• **Job**: Write out the data again exactly, skipping every picture.

• **Data block**:
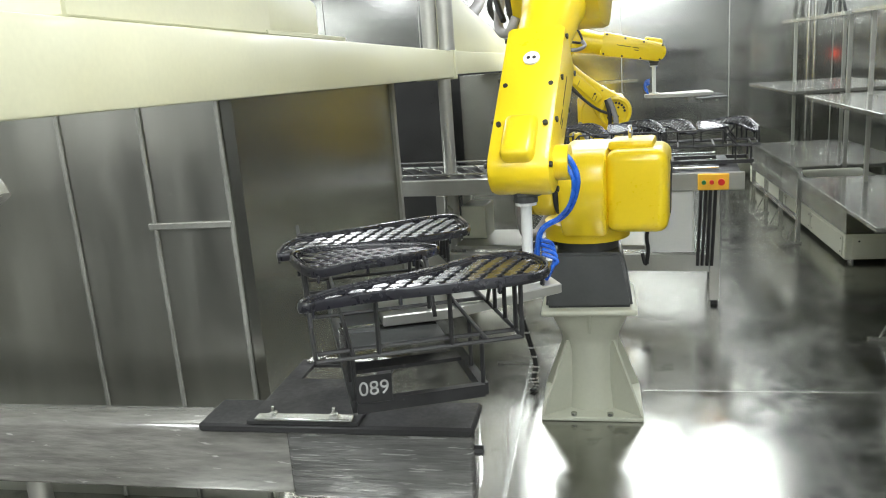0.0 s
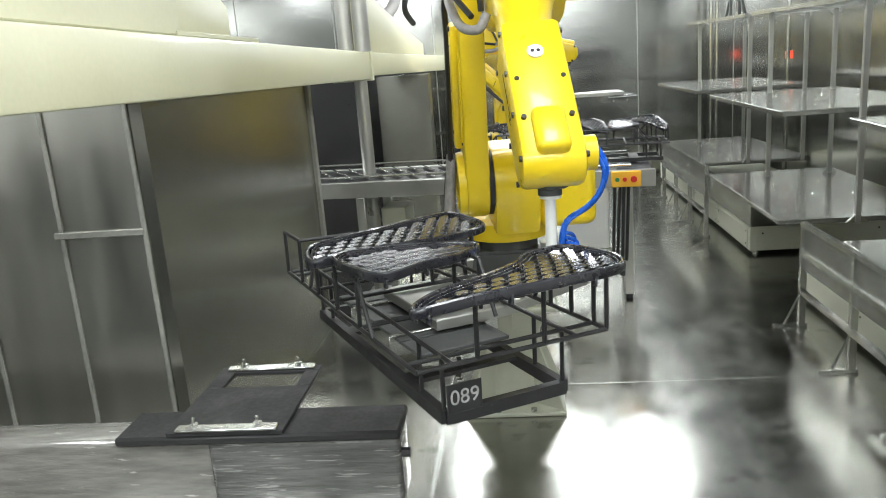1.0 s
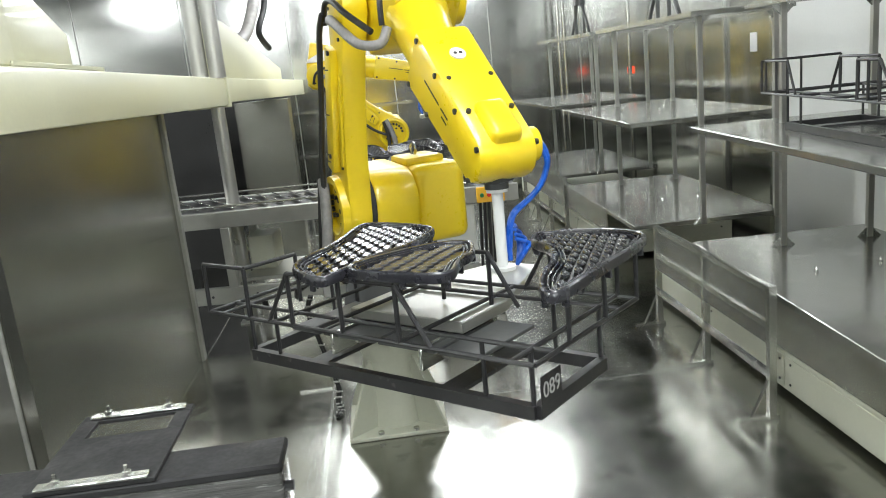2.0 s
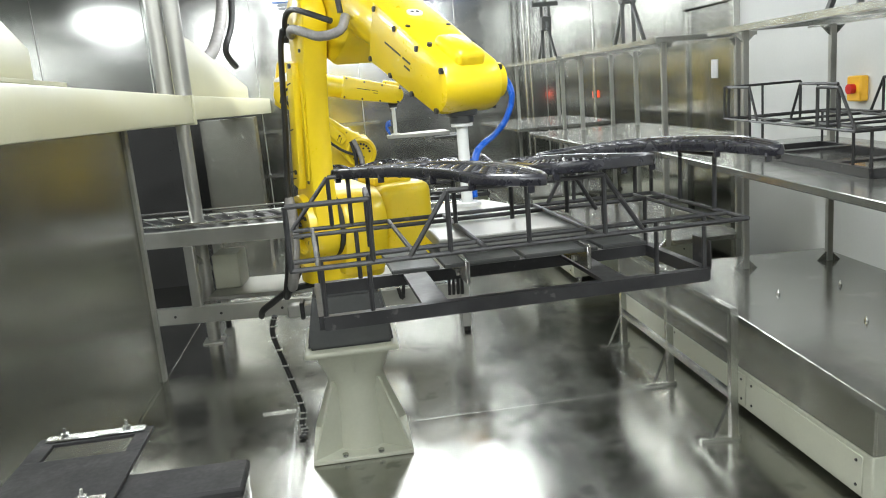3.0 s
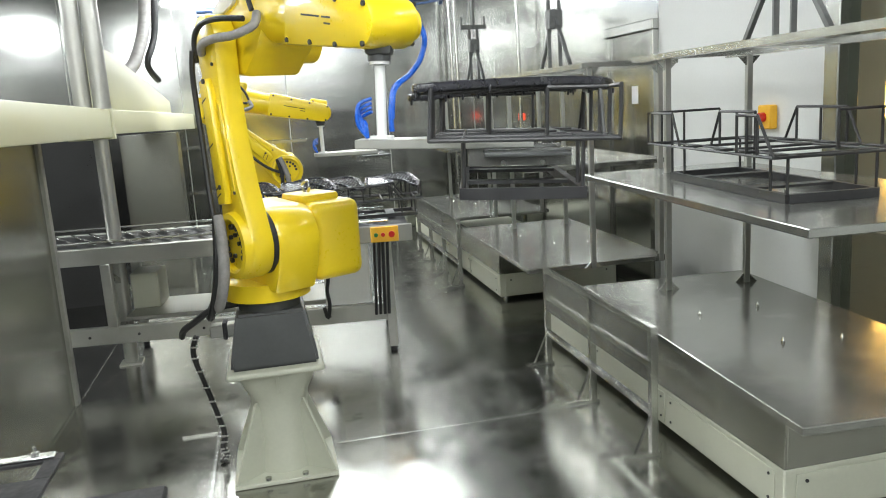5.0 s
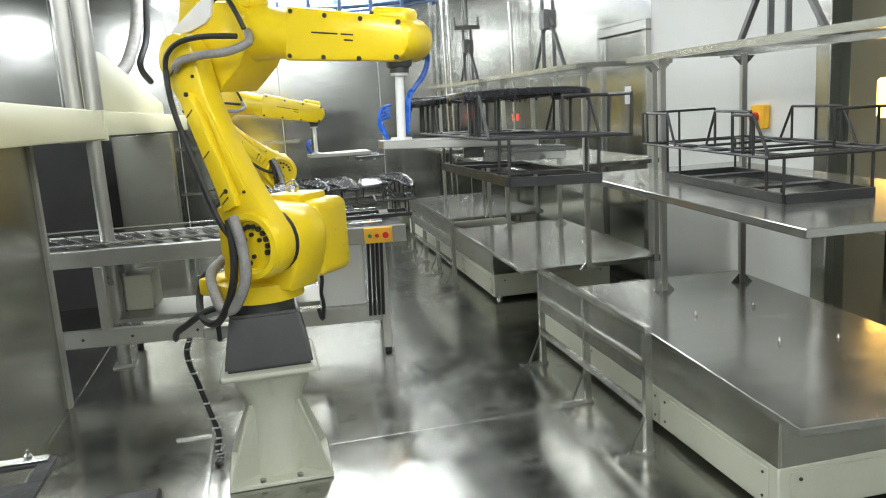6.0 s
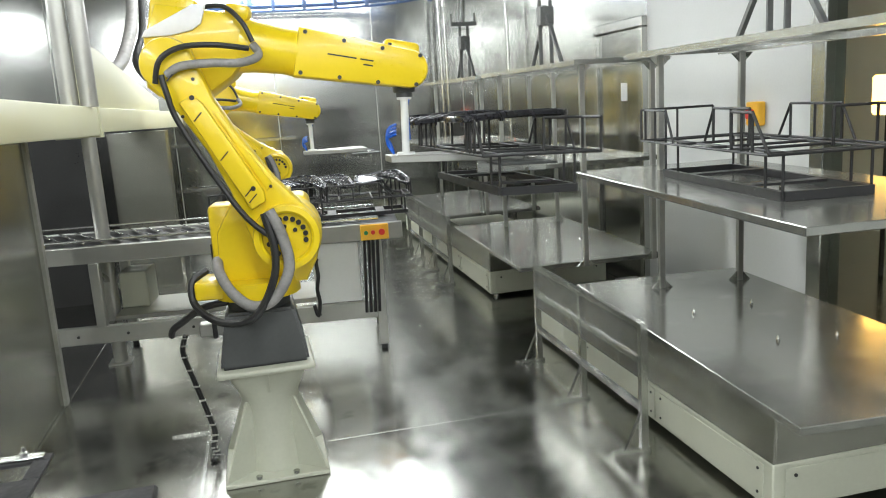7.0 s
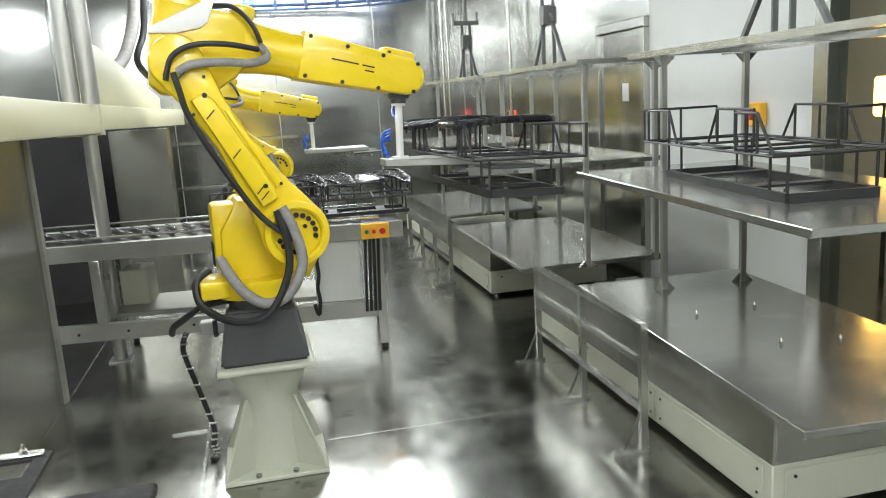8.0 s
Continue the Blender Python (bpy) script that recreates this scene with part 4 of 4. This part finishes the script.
def hanging_hoses():
    t = thing("cable_hose", "grey corrugated hoses hanging from the ceiling", "hose")
    part("hose", add_tube(B(), [(-0.94, 7.9, 3.05), (-0.97, 7.8, 2.5), (-1.05, 7.5, 2.12), (-1.12, 7.3, 2.0)], 0.055, 12), M["sleeve"], t)
    part("hose", add_tube(B(), [(-0.86, 7.9, 3.05), (-0.9, 7.85, 2.4), (-0.98, 7.7, 2.1), (-0.93, 7.9, 1.95)], 0.03, 10), M["rubber"], t)


hanging_hoses()


# loaded racks waiting on the conveyor
def conveyor_racks():
    for x, y, w in ((0.05, 5.42, 3), (0.62, 5.34, -5)):
        r = rack("black steel rod rack with grilles, waiting on the conveyor", pose(x, y, 0.842, 0, 0, w), False, 0.7)
        for kind, du, dv in (("right half", -0.05, 0.0), ("middle", 0.0, 0.0), ("left half", 0.0, 0.0)):
            g, (gx, gy) = grille(kind, "glossy black car grille on a rack on the conveyor")
            g.matrix_basis = pose(x, y, 0.842, 0, 0, w) @ pose((gx + du) * 0.7, gy * 0.66, 0.236, 8, -5, 0) @ Matrix.Diagonal((0.66, 0.66, 0.66, 1))


conveyor_racks()


# ---- paint robot in the booth ----
def paint_robot():
    t = thing("paint_robot", "film-wrapped paint robot with a red and black spray gun", "paint robot", m=pose(-1.8, 1.9, 0))
    # the gun's head is at (0, 0, 1.3)
    arm = part("forearm", add_tube(B(), [(-1.0, 0.02, 1.30), (-0.55, 0.01, 1.43), (-0.25, 0, 1.42), (-0.10, 0, 1.37), (-0.045, 0, 1.30)], 0.085, 14, 0.06), M["clearfilm"], t, "arm wrapped in clear film")
    part("band", add_rod(B(), (-0.27, 0, 1.425), (-0.245, 0, 1.42), 0.093, 16), M["rubber"], arm)
    gun = part("spray_gun", add_box(B(), (-0.022, -0.026, -0.085), (0.02, 0.026, 0.0), 0.006), M["rubber"], t, "black spray gun")
    gun.matrix_basis = pose(-0.06, 0, 1.25, 0, 38, 0)
    part("gun_body", add_box(B(), (-0.010, -0.032, -0.10), (0.008, -0.02, -0.02), 0.003), M["red"], gun, "red gun body")
    part("nozzle", add_rod(B(), (0, 0, -0.085), (0, 0, -0.125), 0.012, 10, 0.008), M["steel"], gun)
    part("column", add_rod(B(), (-1.0, 0.02, 0.02), (-1.0, 0.02, 1.33), 0.11, 16), M["clearfilm"], t)
    part("foot", add_rod(B(), (-1.0, 0.02, 0.0), (-1.0, 0.02, 0.03), 0.22, 20), M["darkgrey"], t)
    return t


painter = paint_robot()
PAINT = [(0.0, -1.66), (0.2, -1.575), (0.3, -1.50), (0.4, -1.43), (0.5, -1.36), (0.6, -1.30), (0.7, -1.285), (0.8, -1.295), (0.9, -1.36), (1.0, -1.46), (1.4, -1.72), (2.2, -1.8), (8.0, -1.8)]


# ---- motion ----
def motions():
    rows = robot_rows(RACK_ROWS)
    for ob, r in zip(main_robot[1:], rows):
        walk(ob, r)
    walk(moving_rack, RACK_ROWS)
    for g, local in LOADS:
        walk(g, [(t, m @ local) for t, m in RACK_ROWS])
    walk(painter, [(t, pose(x, 1.9, 0)) for t, x in PAINT])
    for c, (x, y, length, yaw, _) in zip(carriers, CARRIERS):
        walk(c, [(0, pose(x, y + 0.137, 0, 0, 0, yaw)), (4, pose(x, y + 0.059, 0, 0, 0, yaw)), (8, pose(x, y - 0.02, 0, 0, 0, yaw))])
    walk(shelf_rack, [(0, pose(2.02, 2.997, 1.161, 0, 0, 84.5)), (4, pose(2.02, 2.919, 1.161, 0, 0, 84.5)), (8, pose(2.02, 2.84, 1.161, 0, 0, 84.5))])


motions()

• **Expected answer**:
0.0 s
1.0 s
2.0 s
3.0 s
5.0 s
6.0 s
7.0 s
8.0 s
Continue the Blender Python (bpy) script that recreates this scene with part 4 of 4. This part finishes the script.
def hanging_hoses():
    t = thing("cable_hose", "grey corrugated hoses hanging from the ceiling", "hose")
    part("hose", add_tube(B(), [(-0.94, 7.9, 3.05), (-0.97, 7.8, 2.5), (-1.05, 7.5, 2.12), (-1.12, 7.3, 2.0)], 0.055, 12), M["sleeve"], t)
    part("hose", add_tube(B(), [(-0.86, 7.9, 3.05), (-0.9, 7.85, 2.4), (-0.98, 7.7, 2.1), (-0.93, 7.9, 1.95)], 0.03, 10), M["rubber"], t)


hanging_hoses()


# loaded racks waiting on the conveyor
def conveyor_racks():
    for x, y, w in ((0.05, 5.42, 3), (0.62, 5.34, -5)):
        r = rack("black steel rod rack with grilles, waiting on the conveyor", pose(x, y, 0.842, 0, 0, w), False, 0.7)
        for kind, du, dv in (("right half", -0.05, 0.0), ("middle", 0.0, 0.0), ("left half", 0.0, 0.0)):
            g, (gx, gy) = grille(kind, "glossy black car grille on a rack on the conveyor")
            g.matrix_basis = pose(x, y, 0.842, 0, 0, w) @ pose((gx + du) * 0.7, gy * 0.66, 0.236, 8, -5, 0) @ Matrix.Diagonal((0.66, 0.66, 0.66, 1))


conveyor_racks()


# ---- paint robot in the booth ----
def paint_robot():
    t = thing("paint_robot", "film-wrapped paint robot with a red and black spray gun", "paint robot", m=pose(-1.8, 1.9, 0))
    # the gun's head is at (0, 0, 1.3)
    arm = part("forearm", add_tube(B(), [(-1.0, 0.02, 1.30), (-0.55, 0.01, 1.43), (-0.25, 0, 1.42), (-0.10, 0, 1.37), (-0.045, 0, 1.30)], 0.085, 14, 0.06), M["clearfilm"], t, "arm wrapped in clear film")
    part("band", add_rod(B(), (-0.27, 0, 1.425), (-0.245, 0, 1.42), 0.093, 16), M["rubber"], arm)
    gun = part("spray_gun", add_box(B(), (-0.022, -0.026, -0.085), (0.02, 0.026, 0.0), 0.006), M["rubber"], t, "black spray gun")
    gun.matrix_basis = pose(-0.06, 0, 1.25, 0, 38, 0)
    part("gun_body", add_box(B(), (-0.010, -0.032, -0.10), (0.008, -0.02, -0.02), 0.003), M["red"], gun, "red gun body")
    part("nozzle", add_rod(B(), (0, 0, -0.085), (0, 0, -0.125), 0.012, 10, 0.008), M["steel"], gun)
    part("column", add_rod(B(), (-1.0, 0.02, 0.02), (-1.0, 0.02, 1.33), 0.11, 16), M["clearfilm"], t)
    part("foot", add_rod(B(), (-1.0, 0.02, 0.0), (-1.0, 0.02, 0.03), 0.22, 20), M["darkgrey"], t)
    return t


painter = paint_robot()
PAINT = [(0.0, -1.66), (0.2, -1.575), (0.3, -1.50), (0.4, -1.43), (0.5, -1.36), (0.6, -1.30), (0.7, -1.285), (0.8, -1.295), (0.9, -1.36), (1.0, -1.46), (1.4, -1.72), (2.2, -1.8), (8.0, -1.8)]


# ---- motion ----
def motions():
    rows = robot_rows(RACK_ROWS)
    for ob, r in zip(main_robot[1:], rows):
        walk(ob, r)
    walk(moving_rack, RACK_ROWS)
    for g, local in LOADS:
        walk(g, [(t, m @ local) for t, m in RACK_ROWS])
    walk(painter, [(t, pose(x, 1.9, 0)) for t, x in PAINT])
    for c, (x, y, length, yaw, _) in zip(carriers, CARRIERS):
        walk(c, [(0, pose(x, y + 0.137, 0, 0, 0, yaw)), (4, pose(x, y + 0.059, 0, 0, 0, yaw)), (8, pose(x, y - 0.02, 0, 0, 0, yaw))])
    walk(shelf_rack, [(0, pose(2.02, 2.997, 1.161, 0, 0, 84.5)), (4, pose(2.02, 2.919, 1.161, 0, 0, 84.5)), (8, pose(2.02, 2.84, 1.161, 0, 0, 84.5))])


motions()